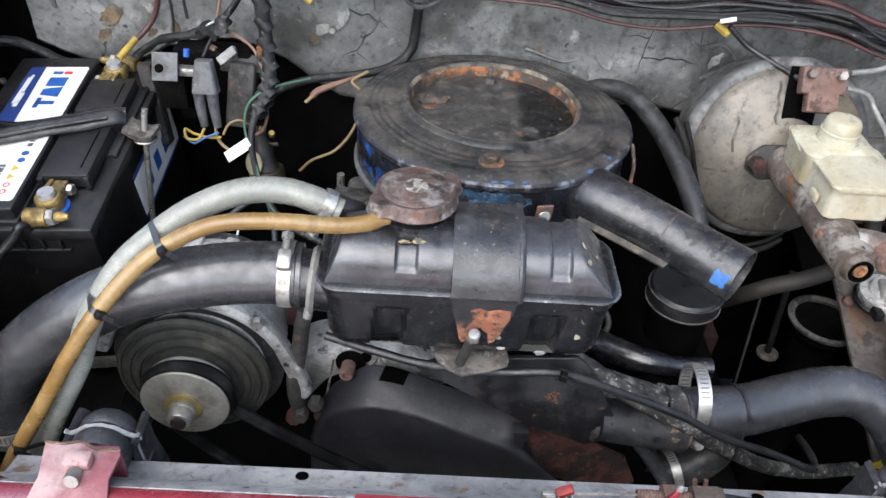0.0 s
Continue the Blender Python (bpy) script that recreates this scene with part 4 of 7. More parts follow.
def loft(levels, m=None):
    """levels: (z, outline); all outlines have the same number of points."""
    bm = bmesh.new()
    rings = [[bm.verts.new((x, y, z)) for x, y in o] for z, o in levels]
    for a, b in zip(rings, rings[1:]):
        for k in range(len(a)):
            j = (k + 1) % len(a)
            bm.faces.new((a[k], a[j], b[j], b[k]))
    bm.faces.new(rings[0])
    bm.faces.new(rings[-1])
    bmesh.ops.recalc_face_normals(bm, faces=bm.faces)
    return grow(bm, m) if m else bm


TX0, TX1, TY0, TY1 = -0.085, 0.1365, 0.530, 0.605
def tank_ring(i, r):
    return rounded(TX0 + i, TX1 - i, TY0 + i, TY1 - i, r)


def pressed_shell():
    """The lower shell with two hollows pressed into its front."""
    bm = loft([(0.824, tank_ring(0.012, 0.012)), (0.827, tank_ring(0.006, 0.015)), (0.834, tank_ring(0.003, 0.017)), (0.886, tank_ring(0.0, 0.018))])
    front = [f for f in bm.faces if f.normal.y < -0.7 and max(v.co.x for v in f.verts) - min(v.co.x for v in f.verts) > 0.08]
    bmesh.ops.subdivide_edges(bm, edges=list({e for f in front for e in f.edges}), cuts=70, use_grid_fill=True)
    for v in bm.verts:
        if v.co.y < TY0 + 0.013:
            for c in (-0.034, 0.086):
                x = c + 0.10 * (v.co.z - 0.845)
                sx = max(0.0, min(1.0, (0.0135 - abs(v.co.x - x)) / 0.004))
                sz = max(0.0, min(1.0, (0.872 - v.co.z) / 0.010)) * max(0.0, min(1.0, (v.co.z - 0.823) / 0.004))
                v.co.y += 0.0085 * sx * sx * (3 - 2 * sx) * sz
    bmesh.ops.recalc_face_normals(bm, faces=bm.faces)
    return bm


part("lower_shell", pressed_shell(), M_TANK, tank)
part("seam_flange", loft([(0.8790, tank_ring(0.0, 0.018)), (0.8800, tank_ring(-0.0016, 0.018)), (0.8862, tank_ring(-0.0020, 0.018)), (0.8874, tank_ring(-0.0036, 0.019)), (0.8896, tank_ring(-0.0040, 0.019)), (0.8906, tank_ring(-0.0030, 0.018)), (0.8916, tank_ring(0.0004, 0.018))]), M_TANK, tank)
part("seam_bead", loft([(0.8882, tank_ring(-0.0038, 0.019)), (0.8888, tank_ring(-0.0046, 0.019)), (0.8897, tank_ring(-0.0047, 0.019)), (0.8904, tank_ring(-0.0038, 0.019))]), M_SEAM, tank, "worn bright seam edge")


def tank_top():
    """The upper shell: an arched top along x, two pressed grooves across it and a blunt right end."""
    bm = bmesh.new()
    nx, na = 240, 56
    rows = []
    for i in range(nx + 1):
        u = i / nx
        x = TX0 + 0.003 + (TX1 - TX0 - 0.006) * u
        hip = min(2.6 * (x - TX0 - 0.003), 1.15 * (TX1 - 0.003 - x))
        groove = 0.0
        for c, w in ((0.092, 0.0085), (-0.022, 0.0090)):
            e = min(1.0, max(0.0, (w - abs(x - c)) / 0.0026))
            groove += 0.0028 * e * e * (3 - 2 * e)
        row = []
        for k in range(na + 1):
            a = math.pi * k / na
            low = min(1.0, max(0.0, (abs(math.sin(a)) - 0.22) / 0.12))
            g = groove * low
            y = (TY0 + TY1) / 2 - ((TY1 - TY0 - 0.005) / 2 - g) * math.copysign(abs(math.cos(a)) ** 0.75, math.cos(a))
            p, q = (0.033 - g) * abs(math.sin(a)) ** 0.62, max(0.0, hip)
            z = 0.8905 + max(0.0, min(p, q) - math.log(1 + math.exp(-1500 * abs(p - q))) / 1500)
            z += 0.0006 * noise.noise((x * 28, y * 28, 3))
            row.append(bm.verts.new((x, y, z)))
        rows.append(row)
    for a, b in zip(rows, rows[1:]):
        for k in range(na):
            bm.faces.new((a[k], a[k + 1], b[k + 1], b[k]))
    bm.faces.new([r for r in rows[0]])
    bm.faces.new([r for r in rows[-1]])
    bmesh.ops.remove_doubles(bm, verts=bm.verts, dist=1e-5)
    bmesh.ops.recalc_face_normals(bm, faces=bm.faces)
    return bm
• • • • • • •
#### Exercise directions:
Your copy of the data should match it exactly, except that pictures are left out.

#### Task answer:
0.0 s
Continue the Blender Python (bpy) script that recreates this scene with part 4 of 7. More parts follow.
def loft(levels, m=None):
    """levels: (z, outline); all outlines have the same number of points."""
    bm = bmesh.new()
    rings = [[bm.verts.new((x, y, z)) for x, y in o] for z, o in levels]
    for a, b in zip(rings, rings[1:]):
        for k in range(len(a)):
            j = (k + 1) % len(a)
            bm.faces.new((a[k], a[j], b[j], b[k]))
    bm.faces.new(rings[0])
    bm.faces.new(rings[-1])
    bmesh.ops.recalc_face_normals(bm, faces=bm.faces)
    return grow(bm, m) if m else bm


TX0, TX1, TY0, TY1 = -0.085, 0.1365, 0.530, 0.605
def tank_ring(i, r):
    return rounded(TX0 + i, TX1 - i, TY0 + i, TY1 - i, r)


def pressed_shell():
    """The lower shell with two hollows pressed into its front."""
    bm = loft([(0.824, tank_ring(0.012, 0.012)), (0.827, tank_ring(0.006, 0.015)), (0.834, tank_ring(0.003, 0.017)), (0.886, tank_ring(0.0, 0.018))])
    front = [f for f in bm.faces if f.normal.y < -0.7 and max(v.co.x for v in f.verts) - min(v.co.x for v in f.verts) > 0.08]
    bmesh.ops.subdivide_edges(bm, edges=list({e for f in front for e in f.edges}), cuts=70, use_grid_fill=True)
    for v in bm.verts:
        if v.co.y < TY0 + 0.013:
            for c in (-0.034, 0.086):
                x = c + 0.10 * (v.co.z - 0.845)
                sx = max(0.0, min(1.0, (0.0135 - abs(v.co.x - x)) / 0.004))
                sz = max(0.0, min(1.0, (0.872 - v.co.z) / 0.010)) * max(0.0, min(1.0, (v.co.z - 0.823) / 0.004))
                v.co.y += 0.0085 * sx * sx * (3 - 2 * sx) * sz
    bmesh.ops.recalc_face_normals(bm, faces=bm.faces)
    return bm


part("lower_shell", pressed_shell(), M_TANK, tank)
part("seam_flange", loft([(0.8790, tank_ring(0.0, 0.018)), (0.8800, tank_ring(-0.0016, 0.018)), (0.8862, tank_ring(-0.0020, 0.018)), (0.8874, tank_ring(-0.0036, 0.019)), (0.8896, tank_ring(-0.0040, 0.019)), (0.8906, tank_ring(-0.0030, 0.018)), (0.8916, tank_ring(0.0004, 0.018))]), M_TANK, tank)
part("seam_bead", loft([(0.8882, tank_ring(-0.0038, 0.019)), (0.8888, tank_ring(-0.0046, 0.019)), (0.8897, tank_ring(-0.0047, 0.019)), (0.8904, tank_ring(-0.0038, 0.019))]), M_SEAM, tank, "worn bright seam edge")


def tank_top():
    """The upper shell: an arched top along x, two pressed grooves across it and a blunt right end."""
    bm = bmesh.new()
    nx, na = 240, 56
    rows = []
    for i in range(nx + 1):
        u = i / nx
        x = TX0 + 0.003 + (TX1 - TX0 - 0.006) * u
        hip = min(2.6 * (x - TX0 - 0.003), 1.15 * (TX1 - 0.003 - x))
        groove = 0.0
        for c, w in ((0.092, 0.0085), (-0.022, 0.0090)):
            e = min(1.0, max(0.0, (w - abs(x - c)) / 0.0026))
            groove += 0.0028 * e * e * (3 - 2 * e)
        row = []
        for k in range(na + 1):
            a = math.pi * k / na
            low = min(1.0, max(0.0, (abs(math.sin(a)) - 0.22) / 0.12))
            g = groove * low
            y = (TY0 + TY1) / 2 - ((TY1 - TY0 - 0.005) / 2 - g) * math.copysign(abs(math.cos(a)) ** 0.75, math.cos(a))
            p, q = (0.033 - g) * abs(math.sin(a)) ** 0.62, max(0.0, hip)
            z = 0.8905 + max(0.0, min(p, q) - math.log(1 + math.exp(-1500 * abs(p - q))) / 1500)
            z += 0.0006 * noise.noise((x * 28, y * 28, 3))
            row.append(bm.verts.new((x, y, z)))
        rows.append(row)
    for a, b in zip(rows, rows[1:]):
        for k in range(na):
            bm.faces.new((a[k], a[k + 1], b[k + 1], b[k]))
    bm.faces.new([r for r in rows[0]])
    bm.faces.new([r for r in rows[-1]])
    bmesh.ops.remove_doubles(bm, verts=bm.verts, dist=1e-5)
    bmesh.ops.recalc_face_normals(bm, faces=bm.faces)
    return bm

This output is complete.